*GIVEN MATERIAL:*
_ _ _ _

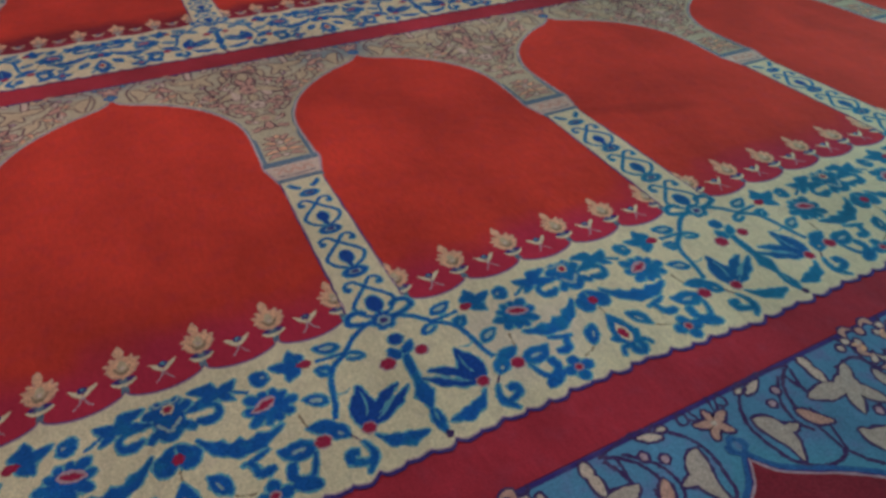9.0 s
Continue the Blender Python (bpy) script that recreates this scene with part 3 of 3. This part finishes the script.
X0, X1, Y0, Y1, H = -5.0, 3.2, -4.0, 5.0, 3.4
FLOOR_Z = -0.009
tagged(box("floor", X0 - 0.3, X1 + 0.3, Y0 - 0.3, Y1 + 0.3, FLOOR_Z - 0.15, FLOOR_Z, BOARD), "grey screed floor under the carpets", "floor", kind="structure")
tagged(box("ceiling", X0 - 0.3, X1 + 0.3, Y0 - 0.3, Y1 + 0.3, H, H + 0.2, PLASTER), "plain white plastered ceiling", "ceiling", kind="structure")
tagged(box("wall_north", X0, X1, Y1, Y1 + 0.3, FLOOR_Z, H, PLASTER), "plain white plastered wall", "wall", kind="structure")
tagged(box("wall_south", X0, X1, Y0 - 0.3, Y0, FLOOR_Z, H, PLASTER), "plain white plastered wall", "wall", kind="structure")
tagged(box("wall_west", X0 - 0.3, X0, Y0 - 0.3, Y1 + 0.3, FLOOR_Z, H, PLASTER), "plain white plastered wall", "wall", kind="structure")
# unseen wall, its opening placed around the added cool light
east = new("wall_east")
tagged(east, "plain white plastered wall with an opening for the added light", "wall", kind="structure")
for a, b, lo, hi in ((Y0 - 0.3, -1.25, FLOOR_Z, H), (0.05, Y1 + 0.3, FLOOR_Z, H), (-1.25, 0.05, FLOOR_Z, 0.25), (-1.25, 0.05, 1.65, H)):
    box("masonry", X1, X1 + 0.3, a, b, lo, hi, PLASTER, east)

# ---- the carpets, one long strip to each row of niches ----
FIRST, LAST = -5, 5          # columns of a strip
rng = random.Random(7)


def made(name, layers, rag=0.0019):
    return woven(name, layers, rng, rag)


def scalloped(x):
    return 0.010 + 0.032 * (1 - abs(math.sin(math.pi * (x * 6 - 0.5))) ** 0.55)


def border_outline(x0, x1, grow=0.0, over=0.0):
    n = round((x1 - x0) * 144)
    xs = [x0 + (x1 - x0) * i / n for i in range(n + 1)]
    low = [(x, -0.373 - grow - (0.010 + 0.003 * math.sin(10 * math.pi * x + 1)) * abs(math.sin(math.pi * (x - 0.007) * 18)) ** 0.7 + 0.002 * math.sin(22 * math.pi * x) + 0.0012 * math.sin(58 * math.pi * x)) for x in xs]
    top = [(x, scalloped(x) + over) for x in xs]
    return Outline(low + top[::-1], "strip")


MESH = {}
def stretched(layers, k):
    """The border of the middle strip was woven a little deeper from the second column on."""
    def deeper(x):
        f = min(1.0, max(0.0, (x + k - 1.38) / 0.5))
        return 1 + 0.078 * f * f * (3 - 2 * f) + 0.012 * min(1.0, max(0.0, x + k - 1.9))
    return [(Outline([(x, y * deeper(x)) if y < 0 else (x, y) for x, y in pts], pts.kind), mat, level) for pts, mat, level in layers]


border = HALF + [(n, flipped(lay, -0.00775)) for n, lay in HALF] + AXIS + [(n, [(Outline([(x - 0.0075, y) for x, y in pts], pts.kind), mat, level) for pts, mat, level in lay]) for n, lay in MIDDLE]
for key, k in (("", -9), ("_deeper", 2), ("_deep", 4)):
    MESH["border" + key] = [(n, made(n, stretched(lay, k))) for n, lay in border]
    MESH["border_ground" + key] = made("border_panel", stretched([(border_outline(-0.5, 0.5), "cream", L_GROUND)], k), 0.0)
    MESH["border_edging" + key] = [made("edging", stretched([(border_outline(-0.5, 0.5, g, o), mat, L_GROUND - h)], k), 0.0) for g, o, mat, h in ((0.012, 0.008, "purple", 0.7), (0.004, 0.0045, "lilac", 0.35))]
MESH["shaft"] = made("column", [(column_shaft(), "cream", L_GROUND + 0.35)], 0.0024)
MESH["shaft_edging"] = [made("edging", [(grown(column_shaft(), g), mat, L_GROUND - h)], 0.0026) for g, mat, h in ((0.0065, "purple", 0.65), (0.003, "lilac", 0.3))]
MESH["column"] = [(n, made(n, lay)) for n, lay in COLUMN]
MESH["capital"] = made("capital", CAPITAL, 0.0012)
MESH["niche"] = made("niche_field", [(niche_outline(), "red", L_NICHE)], 0.0012)
MESH["niche_shaded"] = made("niche_field", [(niche_outline(), "shaded_red", L_NICHE)], 0.0012)
MESH["niche_edging"] = [made("edging", [(niche_outline(g), mat, L_EDGE + h)], 0.0014)
                        for g, mat, h in ((0.026, "sage", -0.35), (0.013, "slate", 0.0), (0.0085, "stone", 0.35), (0.005, "lilac", 0.7))]
MESH["niche_edging_blue"] = [made("edging", [(niche_outline(g), mat, L_EDGE + h)], 0.0014)
                             for g, mat, h in ((0.066, "lagoon", -2.58), (0.040, "aqua", -2.24), (0.019, "cobalt", 0.0), (0.0085, "purple", 0.35), (0.005, "lilac", 0.7))]
MESH["tulip"] = [(made("tulip", tulip_layers(0)), made("tulip_foot", tulip_foot(0))) for _ in range(3)]
MESH["sprig"] = [made("sprig", sprig_layers(0)) for _ in range(3)]
for key, mat in (("span_ground", "sage"), ("span_ground_blue", "sky")):
    MESH[key] = made("spandrel", [(Outline([(-0.5, 0.71), (0.5, 0.71), (0.5, 1.678), (-0.5, 1.678)], "strip"), mat, L_SPAN)], 0.0)
MESH["span_edging"] = made("edging", [(Outline([(-0.5, 0.70), (0.5, 0.70), (0.5, 1.690), (-0.5, 1.690)], "strip"), "purple", L_SPAN - 0.4)], 0.0)
DUSTY = {"plum": "mauve", "beige": "fawn"}       # the same pattern in the tones of the red carpets


def dusty(layers):
    return [(grown(pts, -0.0008) if mat == "plum" else pts, DUSTY.get(mat, mat), level) for pts, mat, level in layers]


leaves = sprinkled(rng, 0.06)
MESH["small_leaves_blue"] = made("small_leaves", leaves + flipped(leaves))
leaves = sprinkled(rng, 0.34)
MESH["small_leaves"] = made("small_leaves", dusty(leaves + flipped(leaves)))
arabesques = SPANDREL + [(n, flipped(lay)) for n, lay in SPANDREL] + SPANDREL_AXIS
MESH["spandrel_blue"] = [(n, made(n, [(pts, "shell" if mat == "beige" else mat, level) for pts, mat, level in lay])) for n, lay in arabesques]
MESH["spandrel"] = [(n, made(n, dusty(lay))) for n, lay in arabesques]
MESH["niche_top"] = [(n, made(n, lay)) for n, lay in NICHE_TOP]

ROW_LABELS = {-1: "prayer carpet with shade-darkened red niches and pale blue arabesque spandrels", 0: "red prayer carpet with arched niches and a blue-and-cream floral border",
              1: "red prayer carpet, darker at its tulips, with a blue-and-cream floral border"}
for row in (-1, 0, 1):
    y = row * PITCH
    carpet = new("prayer_carpet")
    carpet.location = (0.5 * U, (y + 0.58) * U, FLOOR_Z)
    tagged(carpet, ROW_LABELS[row], "carpet", "rows of prayer carpet")
    bpy.context.view_layer.update()
    # woven ground of the strip, seen as the plain crimson bands
    ground = box("crimson_ground", (FIRST - 0.5) * U, (LAST + 0.5) * U, (y - 0.5235) * U, (y + PITCH - 0.5265) * U, FLOOR_Z, 0.0, MAT["band"])
    ground.parent, ground.location = carpet, -carpet.location
    for k in range(FIRST, LAST + 1):
        span = place("spandrel", MESH["span_ground_blue" if row < 0 else "span_ground"], carpet, k, y, "pale blue spandrel with pink arabesques" if row < 0 else "sage grey spandrel with pink arabesques")
        place("edging", MESH["span_edging"], span, k, y)
        tagged(place("small_leaves", MESH["small_leaves_blue" if row < 0 else "small_leaves"], span, k, y, "many small beige and pink leaves"), kind="stuff")
        for n, m in MESH["spandrel_blue" if row < 0 else "spandrel"]:
            place(n, m, span, k, y)
        if k < LAST:
            niche = place("niche_field", MESH["niche_shaded" if row < 0 else "niche"], carpet, k, y, "plain red niche with shade in its colour and an ogee arch" if row < 0 else "plain red niche with an ogee arch")
            for m in MESH["niche_edging_blue" if row < 0 else "niche_edging"]:
                place("edging", m, niche, k, y)
            for n, m in MESH["niche_top"]:
                place(n, m, niche, k, y)
            for i in range(6):
                flower, foot = MESH["tulip"][(i + k) % 3]
                place("tulip", flower, niche, k + (i + 0.5) / 6, y, "pale apricot tulip")
                place("tulip_foot", foot, niche, k + (i + 0.5) / 6, y)
                if i:
                    place("sprig", MESH["sprig"][(i + k) % 3], niche, k + i / 6, y)
        deep = "" if row or k < 2 else "_deeper" if k == 2 else "_deep"
        panel = place("border_panel", MESH["border_ground" + deep], carpet, k, y, "cream border panel with scalloped edges")
        shaft = place("column", MESH["shaft"], carpet, k, y, "cream column with a blue scroll chain")
        for m in MESH["border_edging" + deep]:
            place("edging", m, panel, k, y)
        for m in MESH["shaft_edging"]:
            place("edging", m, shaft, k, y)
        place("capital", MESH["capital"], shaft, k, y, "grey-pink capital between blue lines")
        for n, m in MESH["border" + deep]:
            place(n, m, panel, k, y)
        for n, m in MESH["column"]:
            place(n, m, shaft, k, y)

_ _ _ _

*WHAT YOU SHOULD DO:* Starting at the line that holds "Continue the Blender", copy each line exactly and stop after the line that holds "return 0.010 +".

*THE REPLY:*
Continue the Blender Python (bpy) script that recreates this scene with part 3 of 3. This part finishes the script.
X0, X1, Y0, Y1, H = -5.0, 3.2, -4.0, 5.0, 3.4
FLOOR_Z = -0.009
tagged(box("floor", X0 - 0.3, X1 + 0.3, Y0 - 0.3, Y1 + 0.3, FLOOR_Z - 0.15, FLOOR_Z, BOARD), "grey screed floor under the carpets", "floor", kind="structure")
tagged(box("ceiling", X0 - 0.3, X1 + 0.3, Y0 - 0.3, Y1 + 0.3, H, H + 0.2, PLASTER), "plain white plastered ceiling", "ceiling", kind="structure")
tagged(box("wall_north", X0, X1, Y1, Y1 + 0.3, FLOOR_Z, H, PLASTER), "plain white plastered wall", "wall", kind="structure")
tagged(box("wall_south", X0, X1, Y0 - 0.3, Y0, FLOOR_Z, H, PLASTER), "plain white plastered wall", "wall", kind="structure")
tagged(box("wall_west", X0 - 0.3, X0, Y0 - 0.3, Y1 + 0.3, FLOOR_Z, H, PLASTER), "plain white plastered wall", "wall", kind="structure")
# unseen wall, its opening placed around the added cool light
east = new("wall_east")
tagged(east, "plain white plastered wall with an opening for the added light", "wall", kind="structure")
for a, b, lo, hi in ((Y0 - 0.3, -1.25, FLOOR_Z, H), (0.05, Y1 + 0.3, FLOOR_Z, H), (-1.25, 0.05, FLOOR_Z, 0.25), (-1.25, 0.05, 1.65, H)):
    box("masonry", X1, X1 + 0.3, a, b, lo, hi, PLASTER, east)

# ---- the carpets, one long strip to each row of niches ----
FIRST, LAST = -5, 5          # columns of a strip
rng = random.Random(7)


def made(name, layers, rag=0.0019):
    return woven(name, layers, rng, rag)


def scalloped(x):
    return 0.010 + 0.032 * (1 - abs(math.sin(math.pi * (x * 6 - 0.5))) ** 0.55)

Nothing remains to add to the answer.